Evasions and hypocrisy may serve certain individuals adequately, but in the long run we progress according to the amount of truth about ourselves we are able to digest. We achieved sobriety by admitting the truth about our drinking problem, and by applying AA's recommended program of recovery. Do we believe that the truth--which rescued us so effectively in one instance--is somehow pernicious and undesirable if applied to other life problems?
What are these sex problems that defy discussion? Most likely they are a cross-section of the same problems that confront society outside of AA. Many alcoholics feel sexually inadequate, and have always been troubled by fears of sexual incompetence and rejection. Oddly, this may have led to frenzied promiscuity. It may have caused an unsatisfactory sex relationship in marriage. It may also have led to sex conduct that society considers immoral or deviated. In fact, it may lead in any number of directions, but the result is always pain, misery, tension and guilt.
These are only the beginnings of sorrows for the sex-troubled alcoholics who join AA. Unless they are very fortunate, they won't find much understanding and guidance in this critical problem area. He and she will secretly fear they are sexually "different" from the majority of alcoholics, for their only trouble seems to be that "they drank too much, too often, too long." They will be urged to take the Fifth Step, but will have to search for many a moon to find an understanding ear for all the problems. They may achieve sobriety, but it will have the characteristics of an armed truce rather than a genuine peace development.

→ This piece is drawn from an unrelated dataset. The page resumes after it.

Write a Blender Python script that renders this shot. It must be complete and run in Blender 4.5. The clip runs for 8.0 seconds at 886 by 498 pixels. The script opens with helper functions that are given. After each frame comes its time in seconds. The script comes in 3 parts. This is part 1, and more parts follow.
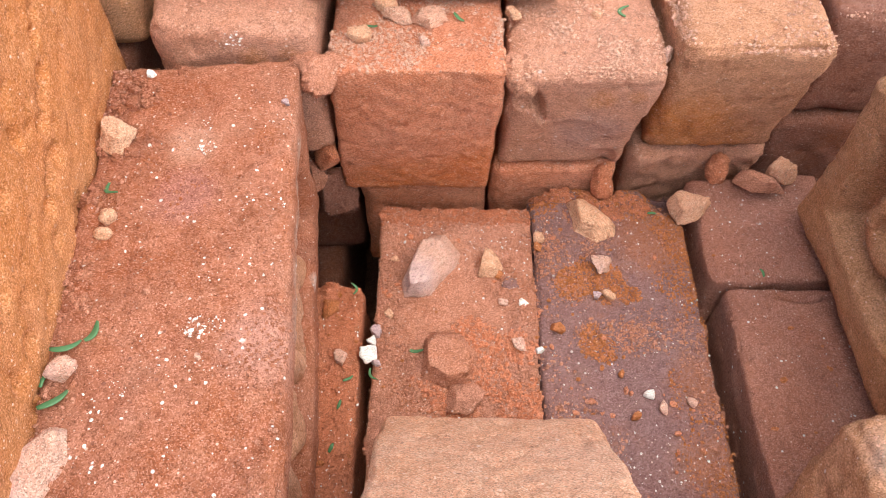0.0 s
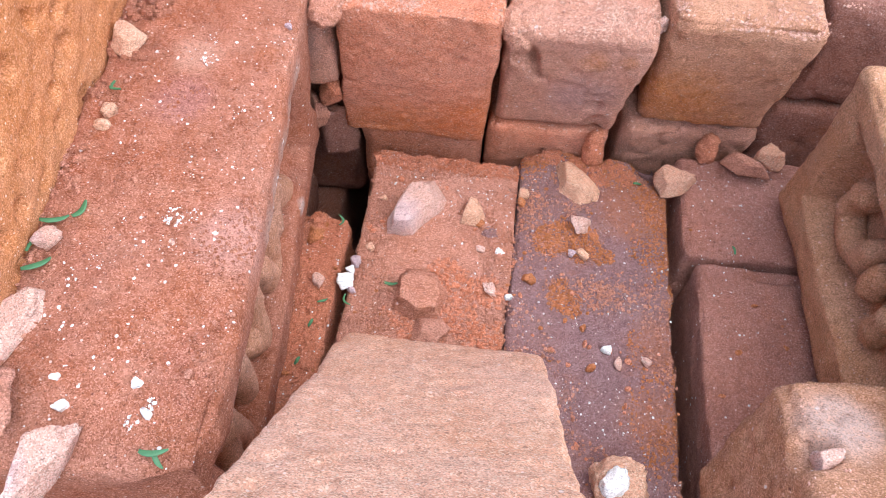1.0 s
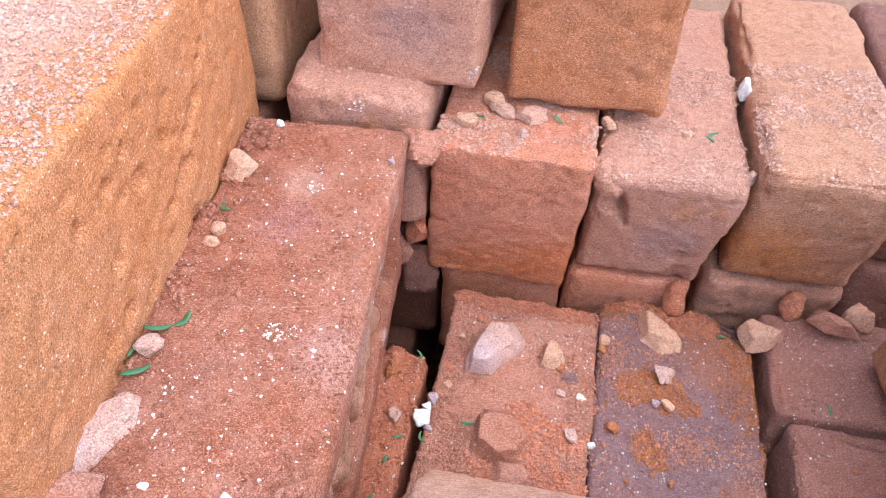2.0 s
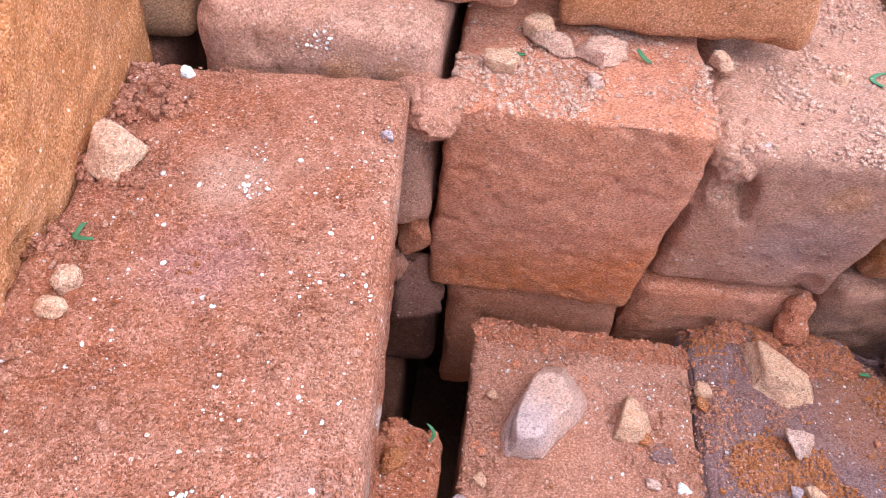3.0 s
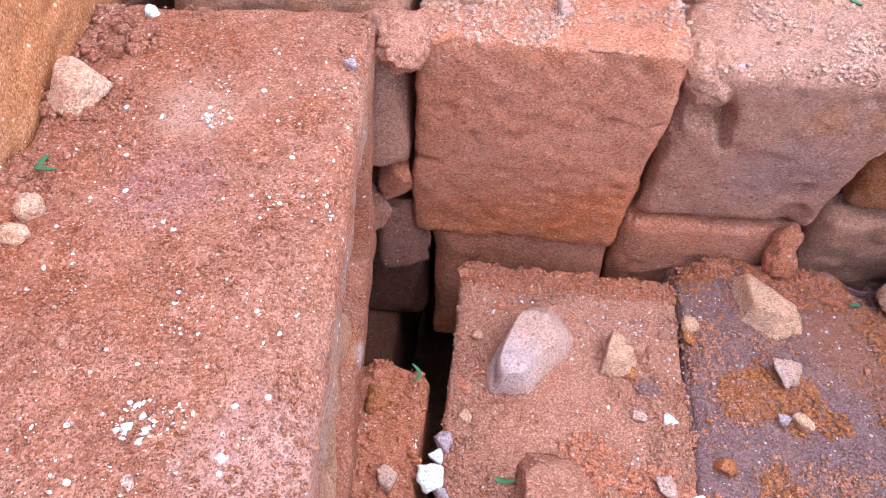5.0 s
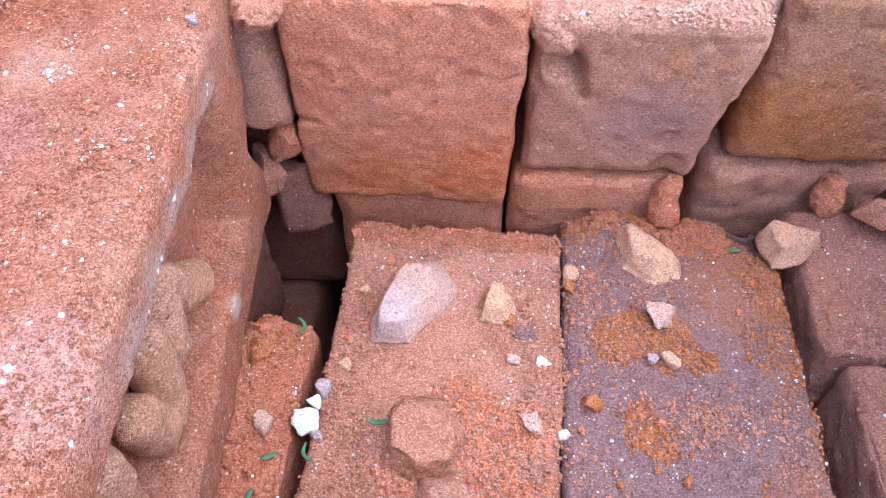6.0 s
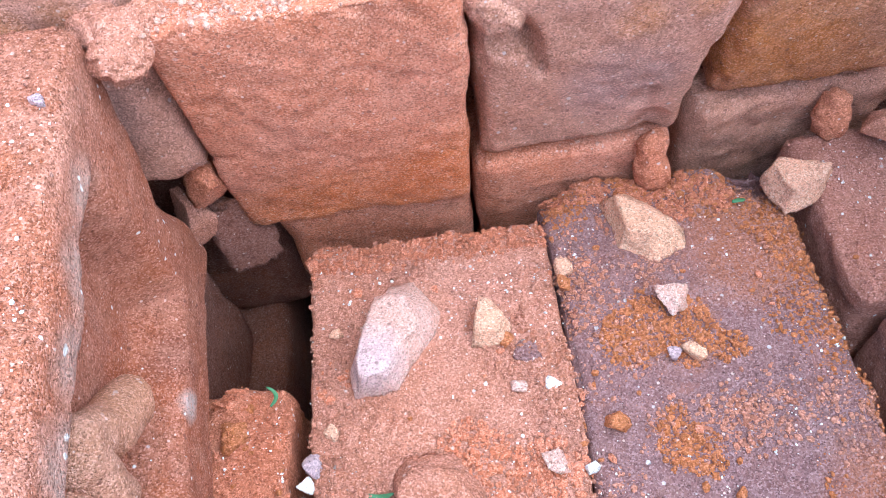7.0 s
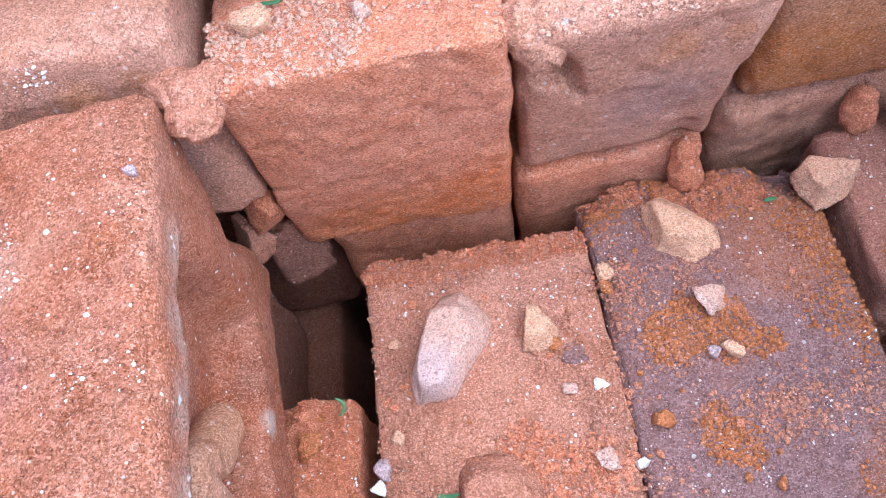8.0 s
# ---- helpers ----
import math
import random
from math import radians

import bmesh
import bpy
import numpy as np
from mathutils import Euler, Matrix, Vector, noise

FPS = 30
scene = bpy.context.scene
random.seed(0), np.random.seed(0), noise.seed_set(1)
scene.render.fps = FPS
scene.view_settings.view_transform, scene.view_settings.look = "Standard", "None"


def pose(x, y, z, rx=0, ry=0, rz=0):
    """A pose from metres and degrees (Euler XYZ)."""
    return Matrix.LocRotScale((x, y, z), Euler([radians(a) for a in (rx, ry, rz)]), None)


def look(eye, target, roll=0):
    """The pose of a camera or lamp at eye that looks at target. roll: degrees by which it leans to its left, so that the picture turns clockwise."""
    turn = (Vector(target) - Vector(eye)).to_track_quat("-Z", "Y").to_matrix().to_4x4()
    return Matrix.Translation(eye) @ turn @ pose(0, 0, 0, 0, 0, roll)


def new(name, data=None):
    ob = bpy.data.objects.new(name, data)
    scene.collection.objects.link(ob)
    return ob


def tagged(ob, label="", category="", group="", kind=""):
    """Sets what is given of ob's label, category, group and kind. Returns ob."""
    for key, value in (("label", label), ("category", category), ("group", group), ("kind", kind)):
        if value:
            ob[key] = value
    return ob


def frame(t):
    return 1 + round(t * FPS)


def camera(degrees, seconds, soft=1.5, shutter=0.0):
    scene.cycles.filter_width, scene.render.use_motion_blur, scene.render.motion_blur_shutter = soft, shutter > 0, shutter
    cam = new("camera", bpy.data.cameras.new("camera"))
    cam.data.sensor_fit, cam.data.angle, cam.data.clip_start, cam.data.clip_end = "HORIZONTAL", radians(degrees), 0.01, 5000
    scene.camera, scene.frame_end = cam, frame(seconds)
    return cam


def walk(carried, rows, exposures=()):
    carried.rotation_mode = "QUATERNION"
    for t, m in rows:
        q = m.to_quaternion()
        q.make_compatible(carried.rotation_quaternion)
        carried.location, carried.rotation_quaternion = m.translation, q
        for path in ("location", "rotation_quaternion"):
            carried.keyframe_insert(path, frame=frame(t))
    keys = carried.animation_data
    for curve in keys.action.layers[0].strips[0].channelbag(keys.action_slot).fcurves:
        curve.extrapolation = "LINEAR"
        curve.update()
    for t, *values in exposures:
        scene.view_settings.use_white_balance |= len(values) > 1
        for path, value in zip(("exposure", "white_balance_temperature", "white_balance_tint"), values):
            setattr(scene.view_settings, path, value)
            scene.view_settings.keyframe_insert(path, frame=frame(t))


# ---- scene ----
cam = camera(61.6, 8.0, soft=0.4)
PATH = [
    (0, (0.005, -0.009, 0.373), (-0.011, 1.113, -1.282), -0.6),
    (0.2, (0.008, -0.015, 0.362), (0.029, 1.079, -1.312), 3.0),
    (0.5, (0.033, -0.01, 0.391), (-0.061, 1.063, -1.294), -2.8),
    (0.7, (0.031, -0.026, 0.374), (-0.062, 1.049, -1.31), 1.2),
    (1, (0.035, -0.042, 0.374), (-0.05, 1.049, -1.301), 3.1),
    (1.2, (0.024, -0.056, 0.36), (0.049, 1.143, -1.241), 8.0),
    (1.5, (0.014, -0.069, 0.373), (-0.179, 1.307, -1.066), 3.2),
    (1.7, (0.011, -0.064, 0.37), (-0.243, 1.342, -1.03), 2.6),
    (2.8, (-0.021, 0.014, 0.291), (-0.154, 1.383, -1.162), 2.3),
    (3, (-0.045, 0.079, 0.257), (-0.132, 1.421, -1.223), 4.5),
    (3.5, (-0.053, 0.083, 0.219), (-0.176, 1.394, -1.286), 2.0),
    (4, (-0.045, 0.081, 0.231), (-0.14, 1.367, -1.298), 1.7),
    (4.2, (-0.043, 0.079, 0.234), (-0.155, 1.364, -1.294), 1.4),
    (5.3, (-0.019, 0.064, 0.257), (-0.144, 1.37, -1.252), 1.2),
    (5.5, (-0.01, 0.061, 0.264), (-0.14, 1.37, -1.243), 0.8),
    (6, (0.027, 0.052, 0.243), (-0.106, 1.344, -1.278), -0.9),
    (6.2, (0.039, 0.057, 0.243), (-0.158, 1.298, -1.313), -5.5),
    (6.5, (0.056, 0.089, 0.249), (-0.131, 1.274, -1.35), -11.2),
    (6.7, (0.042, 0.098, 0.24), (-0.074, 1.187, -1.433), -8.1),
    (7, (0.028, 0.114, 0.232), (-0.047, 1.227, -1.428), -11.1),
    (7.2, (0.024, 0.131, 0.257), (-0.085, 1.236, -1.406), -15.5),
    (7.5, (0.027, 0.134, 0.262), (-0.121, 1.177, -1.438), -18.5),
    (8, (0.021, 0.124, 0.261), (-0.125, 1.15, -1.45), -17.5),
]
walk(cam, [(t, look(eye, target, roll)) for t, eye, target, roll in PATH],
     exposures=[(0.0, 1.74, 7750, 4), (0.4, 1.86, 7100, 3), (1.0, 1.86, 6200, 4), (3.0, 1.82, 5850, 1), (5.5, 1.87, 5500, 3), (6.5, 2.16, 5400, 0), (7.0, 2.18, 5400, -2), (7.5, 1.96, 5500, 1), (8.0, 1.97, 5500, 0)])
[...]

Really, there's no excuse for it. Sex problems are powerful and deep-seated, but they need not threaten our eligibility for true sobriety and genuine happiness. There are now many older members who have a remarkable understanding on this subject. They need only to tell the truth, so that newcomers will be encouraged to face the truth themselves. This won't eliminate sex anxiety overnight, but it will be a good start.
We cannot guarantee that our AA program of recovery, even with its strong emphasis on personal inventory and spiritual help, will aid all alcoholics in solving the "other" problems that seem to be such a threat to continued sobriety. But it is not unreasonable to believe that a more candid approach may create a reservoir of understanding that we do not presently have.
I am not proposing that our AA meetings should become forums for morbid recitals of lecherous behavior. I am sure that "boudoir-to-boudoir" descriptions would eventually be as boring and pointless as many of the drink-by-drink accounts we now endure. Nor am I suggesting an open flaunting of intimate facts that might better be left to private discussions between individual members. My main plea is for a general climate of open-mindedness when this problem seems to be inviting discussion.
This would fulfill--not destroy--the spirit and principles of Alcoholics Anonymous.